Аргумент подействовал.
— Леонтий Федорович, я хотел бы поговорить с вами наедине, — сказал он старику при следующем визите.
— Помилуйте, Иван Андреевич, — отвечал тот, смеясь, — ведь мы и так, кажется, одни. Что такое вы желаете мне сообщить? Ну, конечно, с радостью! А о чувствах своей дочери я уже знаю. На большое приданое вам рассчитывать не придется, я ведь снарядил троих сыновей в гвардию, но будущее ваше будет вам обеспечено. Мы вас устроим в кадетский корпус, так как Лиза уже не захочет отпустить вас на войну.

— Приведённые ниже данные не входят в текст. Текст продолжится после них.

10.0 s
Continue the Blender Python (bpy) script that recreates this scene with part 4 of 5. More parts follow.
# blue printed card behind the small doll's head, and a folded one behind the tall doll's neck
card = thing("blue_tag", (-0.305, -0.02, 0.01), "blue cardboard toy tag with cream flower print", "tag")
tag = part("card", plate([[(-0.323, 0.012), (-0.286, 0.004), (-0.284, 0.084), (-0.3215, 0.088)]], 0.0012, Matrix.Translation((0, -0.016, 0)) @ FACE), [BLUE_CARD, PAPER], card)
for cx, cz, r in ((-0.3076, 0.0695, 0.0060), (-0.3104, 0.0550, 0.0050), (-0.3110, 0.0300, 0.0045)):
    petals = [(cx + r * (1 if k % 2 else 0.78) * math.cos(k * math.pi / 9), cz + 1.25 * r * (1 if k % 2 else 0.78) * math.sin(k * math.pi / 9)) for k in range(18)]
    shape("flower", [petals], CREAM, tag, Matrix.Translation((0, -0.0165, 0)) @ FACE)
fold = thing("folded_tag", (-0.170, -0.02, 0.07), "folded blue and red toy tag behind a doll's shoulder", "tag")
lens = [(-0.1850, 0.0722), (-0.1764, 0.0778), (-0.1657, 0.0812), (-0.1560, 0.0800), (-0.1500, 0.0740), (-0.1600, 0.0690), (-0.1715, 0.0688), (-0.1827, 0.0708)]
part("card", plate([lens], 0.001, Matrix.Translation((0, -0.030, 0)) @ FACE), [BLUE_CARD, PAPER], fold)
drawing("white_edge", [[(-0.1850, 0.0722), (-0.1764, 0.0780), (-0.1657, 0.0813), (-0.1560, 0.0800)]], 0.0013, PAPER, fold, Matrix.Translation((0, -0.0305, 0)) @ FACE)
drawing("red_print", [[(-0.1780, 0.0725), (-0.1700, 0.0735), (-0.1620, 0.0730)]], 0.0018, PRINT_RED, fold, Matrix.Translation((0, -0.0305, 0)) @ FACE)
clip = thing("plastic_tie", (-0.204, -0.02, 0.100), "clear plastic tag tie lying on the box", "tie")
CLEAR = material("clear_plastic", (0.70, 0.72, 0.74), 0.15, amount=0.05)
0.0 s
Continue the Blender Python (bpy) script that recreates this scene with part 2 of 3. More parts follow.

— Свадьбу сыграли как нельзя лучше, — рассказывала мне потом старая няня Марья Калинишна, опуская меня в ванну и растирая мне грудь и спину своей сухой жилистой рукой. — Не барахтайся, напорная ты цыпунька, я тебе все расскажу. Я ведь пошла за Лизаветой Леонтьевной в приданое. Ей было 19 лет, а мне 13, так я все помню. Гостям отвели помещение: в «Новеньком домике» — уланам, а Прусскому полку — в бане. Венчал приезжий пастор на дому [5] , а вечером играла музыка обоих полков. Ужин-то был какой, все мы с ног посбивались. А ночью запустили фейерверк, ракеты летали выше этих дубов. Ардальон Дмит-рич Шишков привез турецкую пушку, которую забрал под Измаилом и палил из пушки. Всех наших и гвереженских, и завражских, и новосельских угощали в саду на зеленой траве. Ну, а потом мы отправились в Выскотку, жили в простой избе. Там-то у них и родилась Лизань-ка. Елизавета Леонтьевна готовили пирог с капустой, а тут-то их и схватило. А потом, как переехали в Питер, там жисть другая была, и в Дворянском полку, и в корпусе. Вот оно как было. Ну, вылезай, цыпунька, на сухие простыни.
5
Семья Эллиотов была протестнтской веры.